Prime Minister Ardern said that is also why at the last Pacific Island Forum, Leaders issued the strongest collective statement on climate change that has ever been released, recognising that there is no greater priority than the need to address the impacts of climate change.

“And it’s why New Zealand announced at the Pacific Islands Forum last August a $150 million package for Pacific-focused climate change assistance, as part of a wider commitment to invest at least $300 million globally in climate-related assistance over the next three years. Out of that $150 million, we have already approved projects worth $98 million in areas such as water security and invasive species,” she remarked.

Prime Minister Ardern announced that under this programme, New Zealand is committing a $2 million dedicated investment in supporting Fiji to manage one of the most confronting issues that climate change has already brought – the displacement of communities.

“While we must do all we can to mitigate and prevent the full frontal assault of climate change we must also prepare, and that’s exactly what’s happening here in Fiji.
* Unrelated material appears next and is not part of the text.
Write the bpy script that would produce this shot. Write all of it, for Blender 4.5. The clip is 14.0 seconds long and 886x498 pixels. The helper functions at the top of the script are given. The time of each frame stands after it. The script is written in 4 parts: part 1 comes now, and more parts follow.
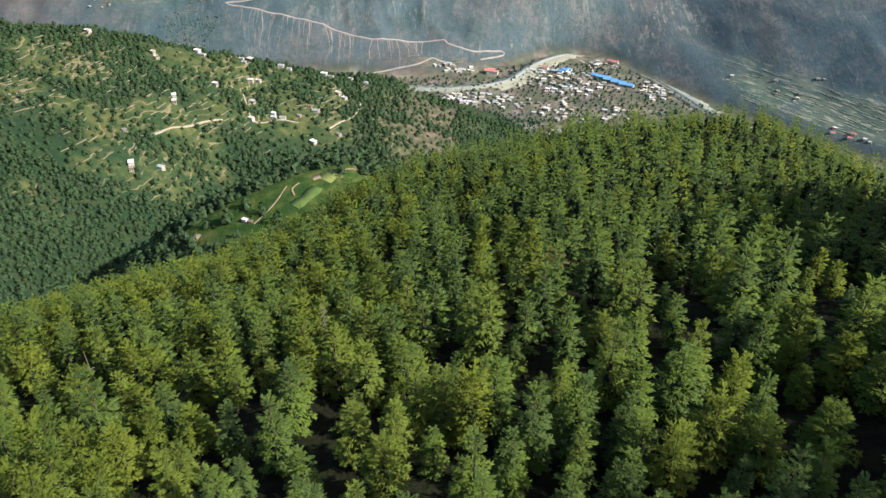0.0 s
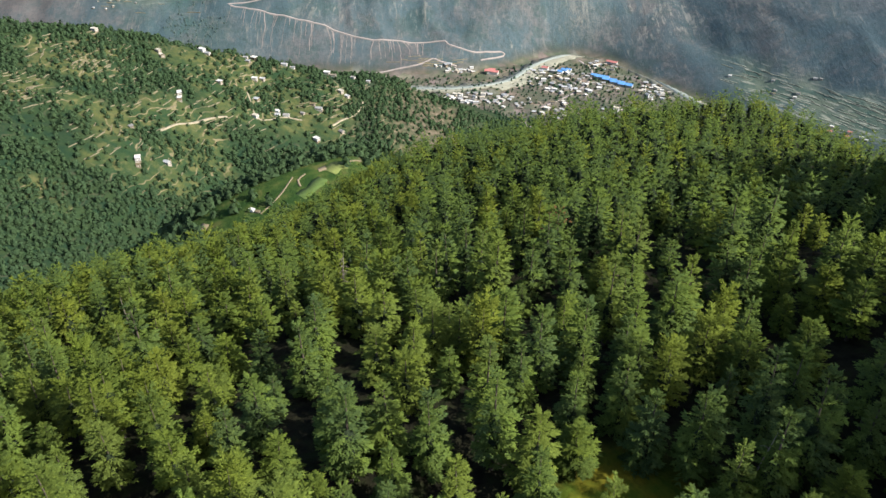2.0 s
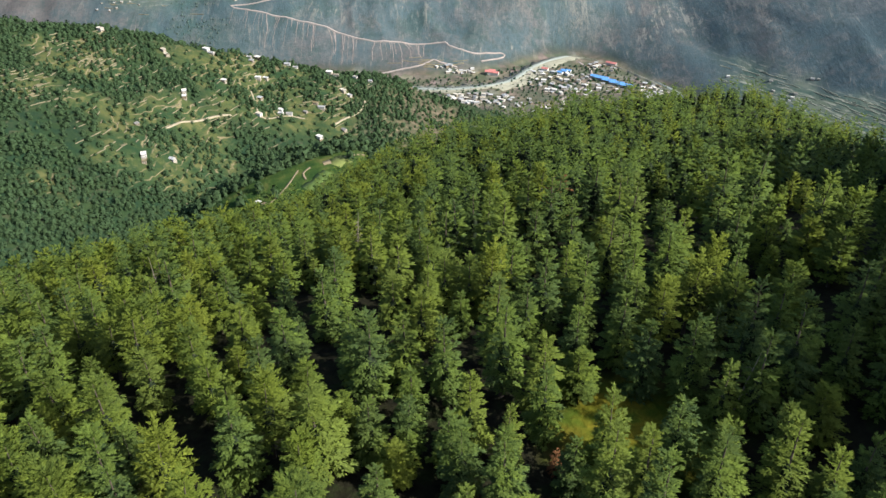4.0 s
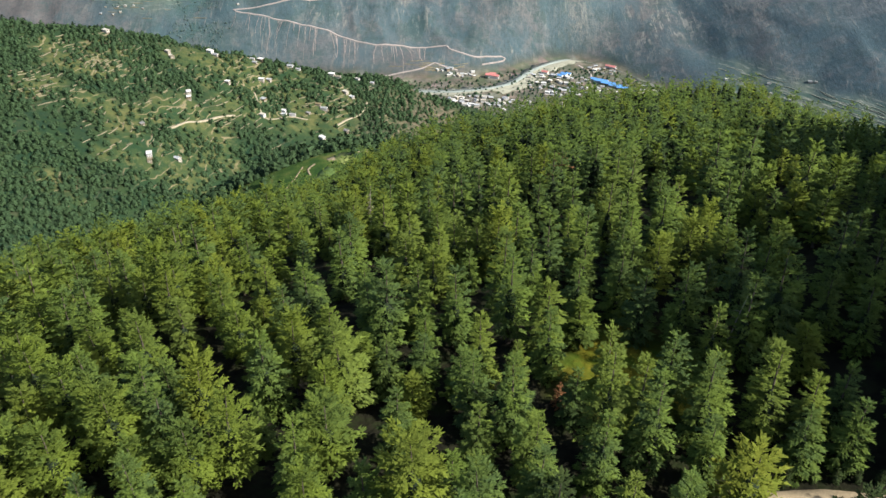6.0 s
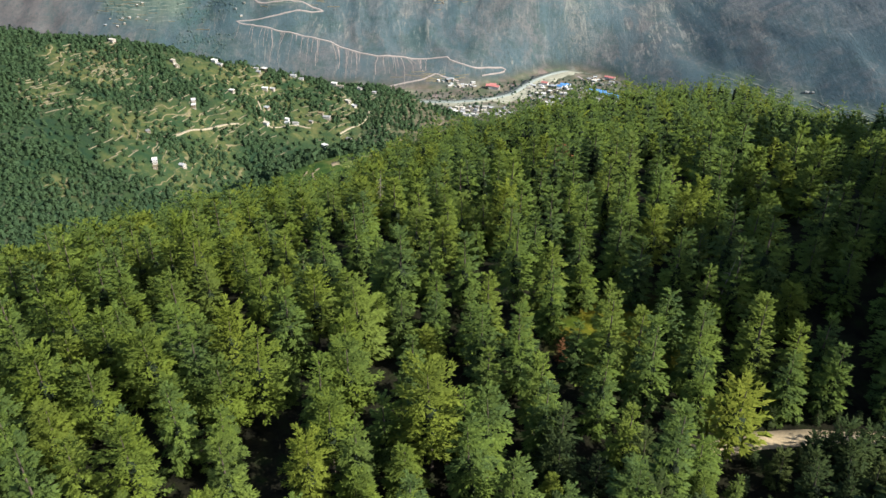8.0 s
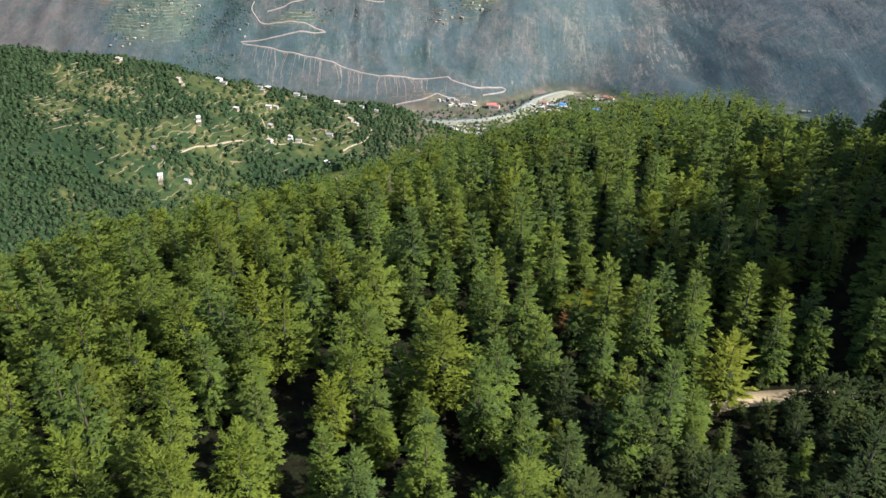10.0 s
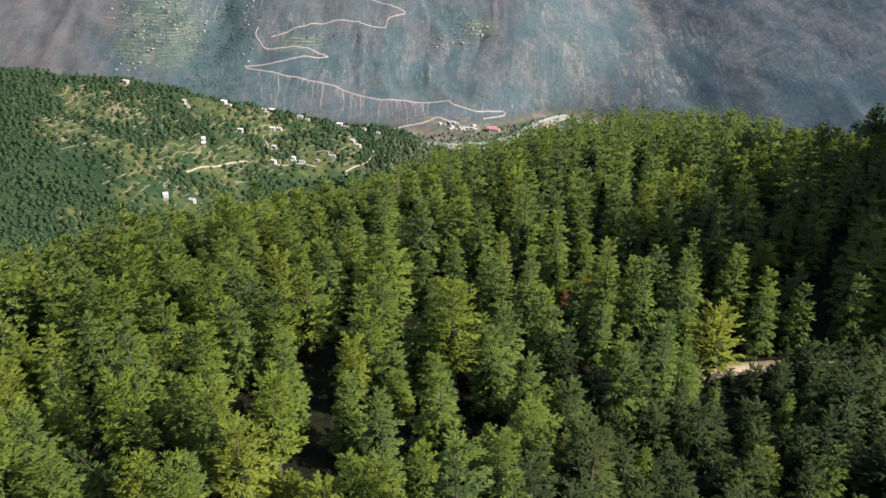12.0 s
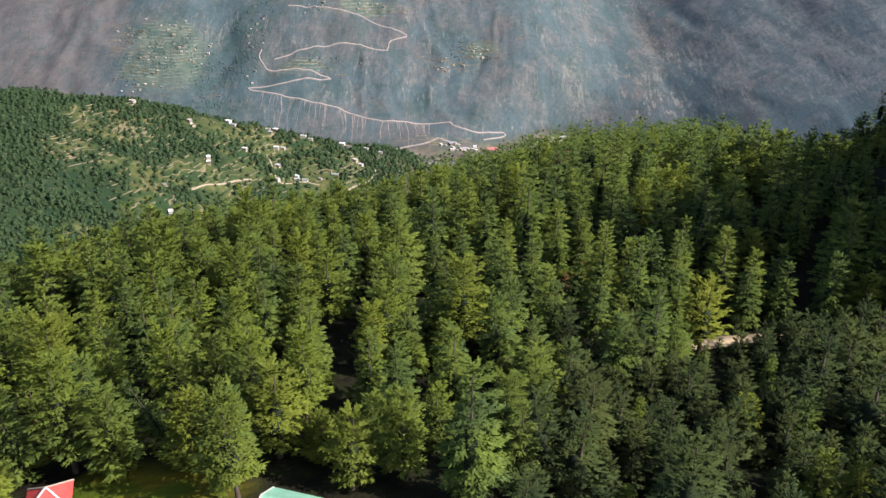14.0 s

We are contributing to the establishment of Fiji’s Climate Relocation and Displaced Peoples Trust Fund for Communities and Infrastructure, launched in September – a world first initiative that aims to sustainably and sensitively manage the relocation of Fiji’s communities,” she said.

Professor Pal Ahluwalia, Vice-Chancellor & President of USP, New Zealand Prime Minister, the Right Honourable Jacinda Ardern and Hon Rosy Akbar, Minister for Education, Heritage & Arts.
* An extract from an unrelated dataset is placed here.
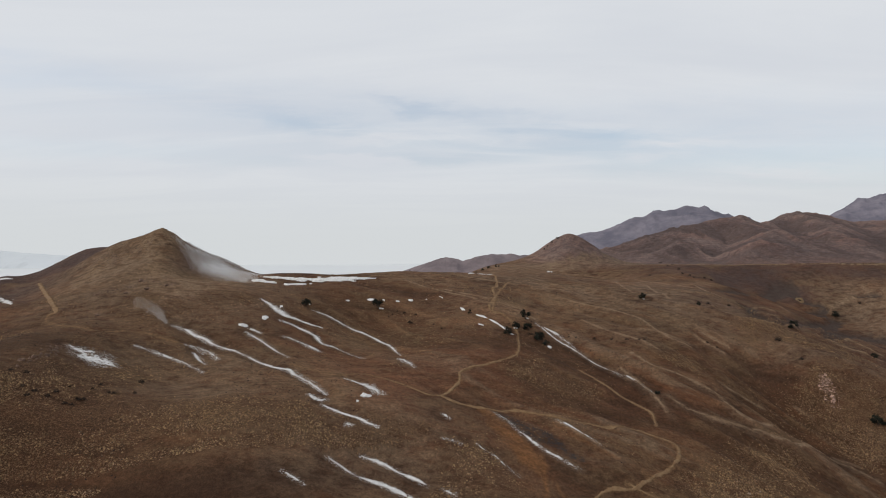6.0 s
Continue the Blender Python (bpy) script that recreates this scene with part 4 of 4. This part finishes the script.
# ---- snow ----
def snow_sheet(name, line, lift, cell, solid, dome=0.0):
    """Thin old snow along a line: whole in the middle, breaking up among the grass towards its edges and ends."""
    pts = smooth_line(line, cell)
    s = np.concatenate([[0], np.cumsum(np.hypot(*np.diff(pts[:, :2], axis=0).T))])
    tang = np.gradient(pts[:, :2], axis=0)
    tang /= np.maximum(np.hypot(tang[:, 0], tang[:, 1]), 1e-6)[:, None]
    half = int(math.ceil(max(pts[:, 2].max(), cell * 2) * 0.95 / cell)) + 1
    us = np.arange(-half, half + 1) * cell
    X = pts[:, 0][:, None] - tang[:, 1][:, None] * us[None]
    Y = pts[:, 1][:, None] + tang[:, 0][:, None] * us[None]
    ends = np.clip(np.minimum(s, s[-1] - s) / max(0.22 * s[-1], 1.0), 0.02, 1) ** 0.6
    swing = np.clip(1 + 0.75 * np.minimum(1, 3 / pts[:, 2][:, None]) * fractal(X, Y, 8.0, 3), 0.25, 2)
    e = np.abs(us[None] + 0.35 * np.minimum(pts[:, 2][:, None], 3.0) * fractal(X, Y, 6.0, 2)) / np.maximum(pts[:, 2][:, None] * 0.68 * ends[:, None] * swing, cell * 0.6)
    deep = np.clip(1.35 - e, -1, 1)
    inside = (deep + solid - 0.5 > 0.8 * fractal(X + 50, Y, 2.0, 4, 0.8)) & (e < 1.7)
    core = np.argmin(np.abs(us))
    inside[len(s) // 2 - 1:len(s) // 2 + 2, core - 1:core + 2] = True
    Z = ground(X.ravel(), Y.ravel()).reshape(X.shape) + lift + dome * np.clip(deep, 0, 1)
    n, k = X.shape
    idx = np.arange(n * k).reshape(n, k)
    keep = inside[:-1, :-1] & inside[1:, :-1] & inside[:-1, 1:] & inside[1:, 1:]
    q = np.stack([idx[:-1, :-1], idx[1:, :-1], idx[1:, 1:], idx[:-1, 1:]], -1)[keep][:, ::-1]
    used = np.unique(q)
    back = np.full(n * k, -1)
    back[used] = np.arange(len(used))
    top = np.stack([X.ravel(), Y.ravel(), Z.ravel()], 1)[used]
    q = back[q]
    sides = np.concatenate([q[:, [0, 1]], q[:, [1, 2]], q[:, [2, 3]], q[:, [3, 0]]])
    rim = sides[~np.isin(sides[:, 0] * 10000019 + sides[:, 1], sides[:, 1] * 10000019 + sides[:, 0])]
    low = top.copy()
    low[:, 2] -= lift + dome + 0.3
    m = len(top)
    me = raw_mesh(name, np.concatenate([top, low]), np.concatenate([q, np.stack([rim[:, 1], rim[:, 0], rim[:, 0] + m, rim[:, 1] + m], 1)]), True)
    masked(me, "depth", np.tile(np.clip(deep.ravel()[used], 0, 1) + (0.6 if dome else 0), 2))
    me.materials.append(MAT_SNOW)
    return new(name, me)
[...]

She said that with five community relocations under way or completed in Fiji and a further forty identified, this is an issue.

According to prime Minister, it is fitting to be talking about the importance of regionalism and leadership at USP, which is a training ground for future leaders.

“USP is a wonderful example of regionalism in action. It is jointly owned by the governments of twelve Pacific countries and is so very important to the region, being the largest source of tertiary-educated graduates in the Pacific for over fifty years. Many Pacific leaders and politicians have studied at USP.

“But all of these organisations like USP and the PIF and other components of the regional architecture, these partnerships both young and old, they all distil down into a challenge and a solution,” she said.

She added that we are living in an increasingly borderless world.

“The desire of super-powers in the face of globalisation has been to exert their power and show signs of strength and influence. Our region is no longer a place of blue ocean, but strategically important. All of that adds up to a difficult position for small island nations – but not for ones that have the architecture we have as a region,” she commented.

Prime Minister Ardern said that in a tough world the Pacific way can be and is the answer. She further encouraged leaders to continue to work collectively and think creatively about ways to address the challenges of our region.

Prime Minister Ardern also took questions from the audience and took photograph with students of USP who are support sponsored by New Zealand.